Here Hugi, a teacher in a small village in the east of Iceland, receives a visit from his father, Veigar. While Hugi tries to discover what to do with this life – while abstaining from alcohol – Veigar prefers to enjoy himself putting him at odds with Hugi, his lifestyle and the fragile relationships he has already made.
Where did the inspiration for Paris of the North come from?
I approached my friend and screenwriter Huldar Breiðfjörð with a vague idea about a father son story, which was very loosely based on a script I had written earlier.
He picked up on it as we were both excited to shoot a film in the town of Flateyri in the West Fjords of Iceland. The town was a big inspiration for both of us and things began to evolve.
How did the film get funded? Was it easy to get the money together from the likes of the Icelandic Film Centre?
The film is an Icelandic, French, Danish co-production and received funding from The Icelandic Film Centre and Eurimages. I think it´s never easy to finance a film, but if you´re persistent and believe in your project, things will get done.
Tell us more about the casting of the film.
Björn Thors, who plays the lead [role of Hugi], is a very talented and growing actor I´ve known for a long time and I was very happy to finally have the opportunity to work with him.

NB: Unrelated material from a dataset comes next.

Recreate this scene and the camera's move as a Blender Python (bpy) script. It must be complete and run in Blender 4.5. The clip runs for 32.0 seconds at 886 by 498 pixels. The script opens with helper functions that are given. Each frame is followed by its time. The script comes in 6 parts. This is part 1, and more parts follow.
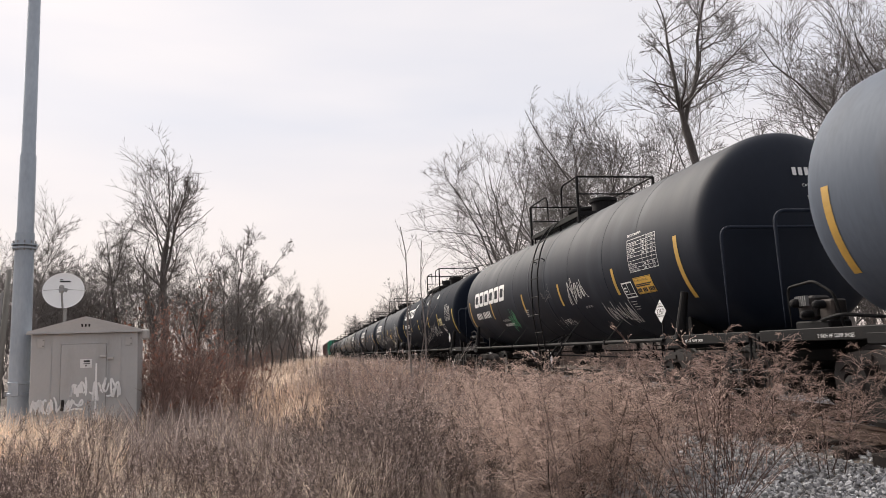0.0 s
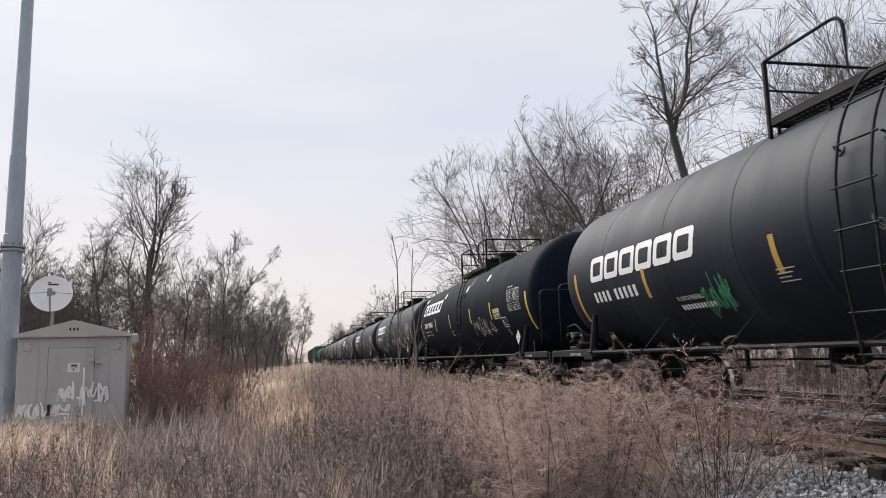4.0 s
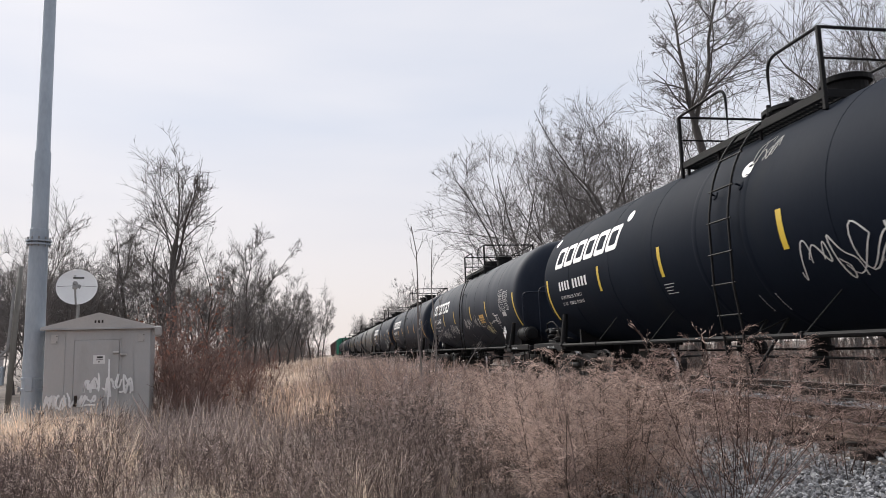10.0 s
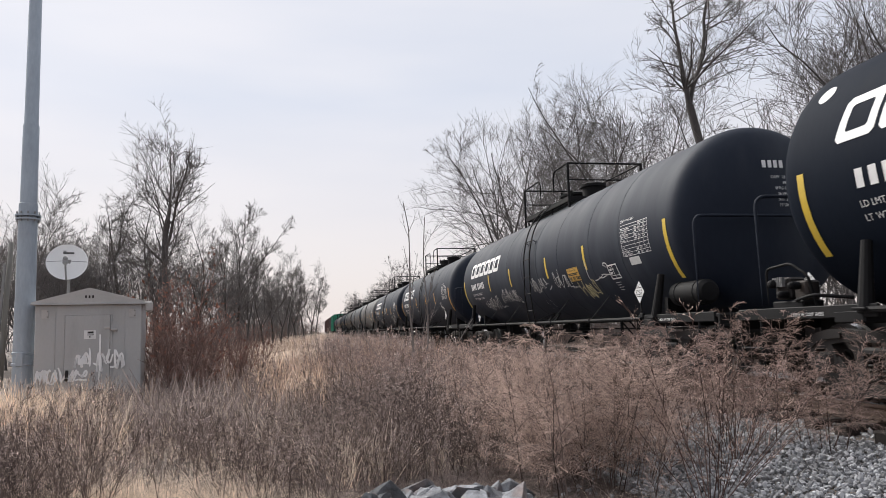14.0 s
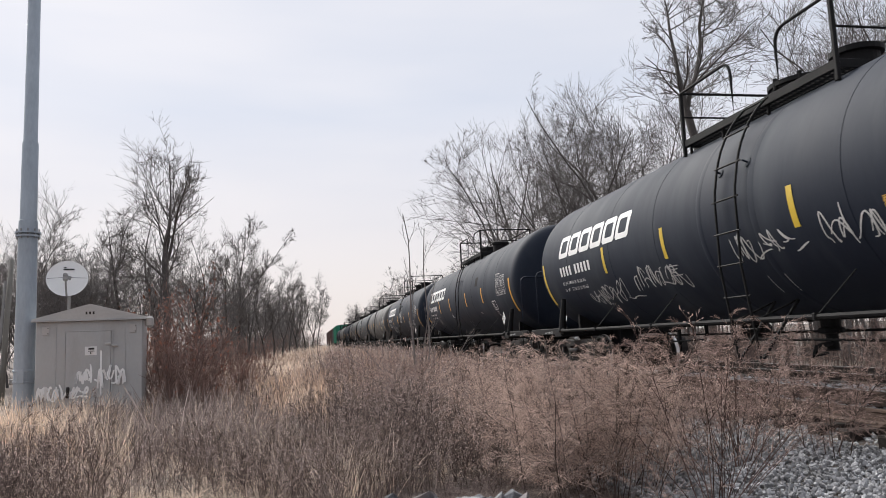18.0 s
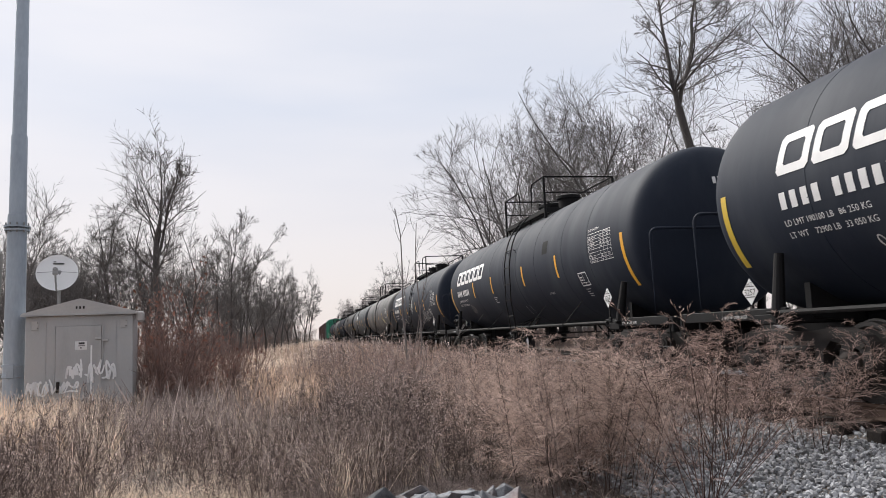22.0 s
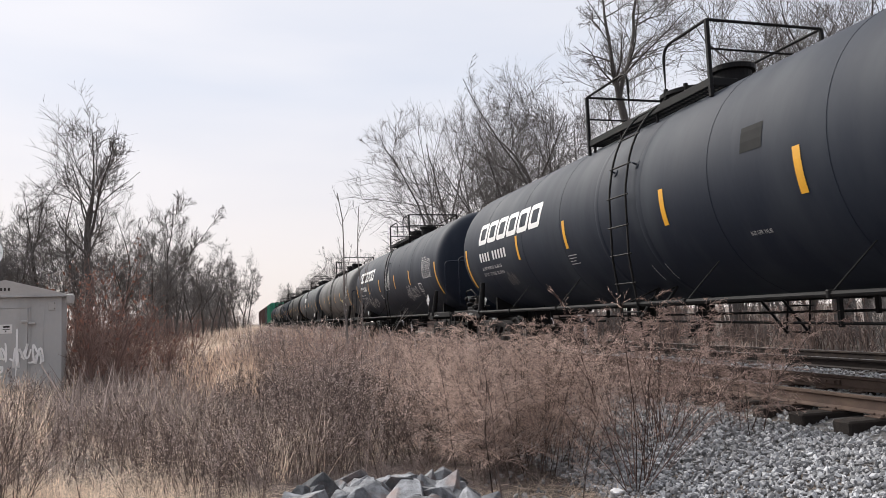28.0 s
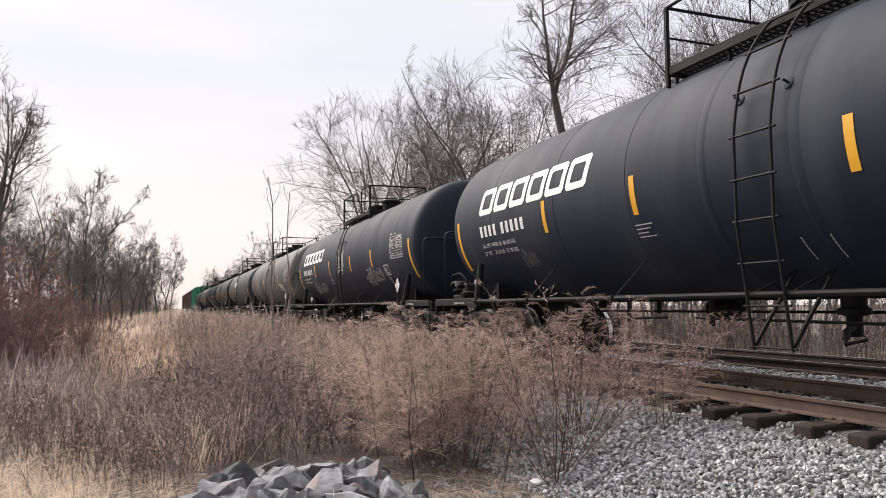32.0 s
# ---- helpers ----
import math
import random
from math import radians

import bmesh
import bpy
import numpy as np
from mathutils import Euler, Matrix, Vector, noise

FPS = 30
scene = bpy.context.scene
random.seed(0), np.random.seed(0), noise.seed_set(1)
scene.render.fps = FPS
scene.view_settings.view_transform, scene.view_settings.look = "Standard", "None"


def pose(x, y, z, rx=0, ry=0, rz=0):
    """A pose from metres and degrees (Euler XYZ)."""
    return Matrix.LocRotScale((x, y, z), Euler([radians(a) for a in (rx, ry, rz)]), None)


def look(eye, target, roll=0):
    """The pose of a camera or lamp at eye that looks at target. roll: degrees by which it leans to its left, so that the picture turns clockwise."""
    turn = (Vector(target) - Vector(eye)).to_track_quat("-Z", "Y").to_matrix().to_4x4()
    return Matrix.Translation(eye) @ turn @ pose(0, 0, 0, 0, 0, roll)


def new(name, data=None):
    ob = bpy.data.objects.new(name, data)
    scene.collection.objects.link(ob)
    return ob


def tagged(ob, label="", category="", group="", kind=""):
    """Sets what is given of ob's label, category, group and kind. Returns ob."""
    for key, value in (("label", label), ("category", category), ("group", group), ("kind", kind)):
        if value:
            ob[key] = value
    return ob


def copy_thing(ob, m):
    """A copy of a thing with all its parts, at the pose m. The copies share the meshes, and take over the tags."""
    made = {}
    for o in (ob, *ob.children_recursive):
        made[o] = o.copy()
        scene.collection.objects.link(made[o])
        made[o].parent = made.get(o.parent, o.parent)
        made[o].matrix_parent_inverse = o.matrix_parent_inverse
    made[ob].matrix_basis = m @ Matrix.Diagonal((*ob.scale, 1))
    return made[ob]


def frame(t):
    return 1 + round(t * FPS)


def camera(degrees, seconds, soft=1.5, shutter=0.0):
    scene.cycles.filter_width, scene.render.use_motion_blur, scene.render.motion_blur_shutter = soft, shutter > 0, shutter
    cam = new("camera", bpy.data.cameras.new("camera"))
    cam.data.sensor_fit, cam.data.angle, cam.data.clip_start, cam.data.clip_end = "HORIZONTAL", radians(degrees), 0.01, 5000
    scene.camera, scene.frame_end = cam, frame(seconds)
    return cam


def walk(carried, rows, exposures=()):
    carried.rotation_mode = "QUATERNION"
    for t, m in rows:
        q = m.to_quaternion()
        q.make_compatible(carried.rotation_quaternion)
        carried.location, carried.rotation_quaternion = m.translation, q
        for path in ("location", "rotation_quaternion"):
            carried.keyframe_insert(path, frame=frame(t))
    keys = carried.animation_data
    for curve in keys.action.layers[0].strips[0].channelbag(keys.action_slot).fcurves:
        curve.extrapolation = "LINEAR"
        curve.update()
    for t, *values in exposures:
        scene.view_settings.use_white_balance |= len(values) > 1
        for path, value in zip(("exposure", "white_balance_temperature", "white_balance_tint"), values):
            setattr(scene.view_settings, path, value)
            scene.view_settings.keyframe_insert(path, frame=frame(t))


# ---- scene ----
cam = camera(62.50, 32.0, soft=0.45, shutter=0.25)
PATH = [
    (0.0, pose(0.066, -0.026, 1.646, 97.894, 2.222, -10.253)),
    (0.5, pose(0.041, -0.013, 1.654, 97.688, 2.646, -12.155)),
    (1.0, pose(0.052, -0.012, 1.633, 97.665, 1.701, -12.860)),
    (1.5, pose(0.002, -0.000, 1.624, 97.395, 1.134, -12.578)),
    (2.0, pose(-0.070, 0.011, 1.640, 97.016, 0.835, -12.672)),
    (2.5, pose(-0.089, 0.019, 1.634, 96.918, 0.846, -12.375)),
    (3.0, pose(-0.068, 0.013, 1.638, 97.208, 1.121, -11.997)),
    (3.5, pose(-0.070, 0.015, 1.643, 97.804, 1.414, -11.699)),
    (4.0, pose(-0.070, 0.018, 1.647, 98.483, 1.621, -11.454)),
    (4.5, pose(-0.064, 0.018, 1.640, 98.959, 1.767, -11.407)),
    (6.5, pose(-0.046, 0.015, 1.635, 98.486, 2.109, -11.540)),
    (7.0, pose(-0.031, 0.017, 1.642, 98.292, 2.137, -11.609)),
    (7.5, pose(-0.037, 0.015, 1.629, 98.226, 2.179, -11.551)),
    (8.0, pose(-0.047, 0.007, 1.620, 98.141, 2.283, -11.237)),
    (8.5, pose(-0.048, 0.016, 1.604, 98.075, 2.340, -10.701)),
    (9.0, pose(-0.041, 0.006, 1.601, 98.057, 2.195, -10.197)),
    (9.5, pose(-0.040, 0.011, 1.602, 98.026, 1.993, -9.884)),
    (10.0, pose(-0.037, -0.000, 1.613, 97.984, 1.761, -9.784)),
    (10.5, pose(-0.021, -0.012, 1.603, 97.929, 1.525, -9.799)),
    (11.0, pose(0.000, -0.023, 1.593, 97.712, 1.459, -9.920)),
    (11.5, pose(0.001, -0.011, 1.595, 97.359, 1.601, -10.128)),
    (12.0, pose(0.008, 0.006, 1.593, 96.982, 1.690, -10.433)),
    (12.5, pose(0.013, 0.010, 1.590, 96.687, 1.675, -10.710)),
    (13.0, pose(0.014, 0.011, 1.586, 96.458, 1.582, -10.803)),
    (13.5, pose(0.006, 0.004, 1.591, 96.286, 1.528, -10.655)),
    (14.0, pose(0.005, 0.004, 1.591, 96.235, 1.553, -10.302)),
    (14.5, pose(0.001, -0.006, 1.594, 96.260, 1.657, -9.950)),
    (16.5, pose(0.006, -0.014, 1.600, 97.169, 2.424, -10.358)),
    (17.0, pose(0.007, -0.008, 1.604, 97.258, 2.559, -10.413)),
    (17.5, pose(0.014, -0.006, 1.604, 97.231, 2.529, -10.352)),
    (18.0, pose(0.016, -0.004, 1.599, 97.036, 2.436, -10.165)),
    (18.5, pose(0.002, -0.012, 1.605, 96.779, 2.280, -9.946)),
    (19.0, pose(0.008, 0.001, 1.601, 96.544, 2.067, -9.708)),
    (19.5, pose(0.007, 0.008, 1.598, 96.352, 1.954, -9.565)),
    (20.0, pose(0.010, 0.008, 1.598, 96.264, 1.902, -9.629)),
    (20.5, pose(0.009, 0.012, 1.600, 96.303, 1.952, -9.974)),
    (21.0, pose(0.006, 0.006, 1.597, 96.445, 2.065, -10.375)),
    (21.5, pose(0.005, 0.001, 1.593, 96.606, 2.232, -10.700)),
    (22.0, pose(0.017, 0.003, 1.593, 96.618, 2.434, -10.793)),
    (22.5, pose(0.014, 0.003, 1.597, 96.442, 2.506, -10.908)),
    (23.0, pose(0.013, 0.007, 1.590, 96.184, 2.298, -10.932)),
    (23.5, pose(0.020, 0.029, 1.588, 95.815, 1.854, -10.765)),
    (24.0, pose(0.015, 0.024, 1.589, 95.424, 1.270, -10.362)),
    (24.5, pose(-0.002, 0.016, 1.590, 95.167, 0.897, -10.208)),
    (25.0, pose(-0.002, 0.022, 1.583, 95.184, 0.724, -10.748)),
    (25.5, pose(0.015, 0.020, 1.591, 95.338, 0.859, -11.908)),
    (26.0, pose(0.022, 0.017, 1.588, 95.506, 1.173, -13.351)),
    (26.5, pose(0.017, 0.011, 1.589, 95.557, 1.593, -14.484)),
    (28.5, pose(0.023, 0.007, 1.584, 95.283, 2.070, -15.418)),
    (29.0, pose(0.022, 0.004, 1.582, 95.232, 1.916, -15.541)),
    (29.5, pose(0.023, 0.008, 1.579, 95.128, 1.626, -15.951)),
    (30.0, pose(0.024, 0.000, 1.581, 94.967, 1.289, -16.662)),
    (30.5, pose(0.025, 0.019, 1.579, 94.841, 1.128, -17.289)),
    (31.0, pose(0.029, 0.029, 1.575, 94.624, 1.145, -18.021)),
    (31.5, pose(0.033, 0.028, 1.575, 94.437, 1.053, -19.190)),
    (32.0, pose(0.038, 0.031, 1.571, 94.532, 0.395, -20.896)),
]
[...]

Helgi Björnsson, who plays the father is also an actor I´ve wanted to work with for a long time. He is a big rock star in Iceland and a very natural and talented film actor as well, who brings a lot of weight to his role.
The two have very different qualities as actors but together they were fantastic and we had a really good time. I should also mention Nanna Kristín, who is a really creative actress and great to work with.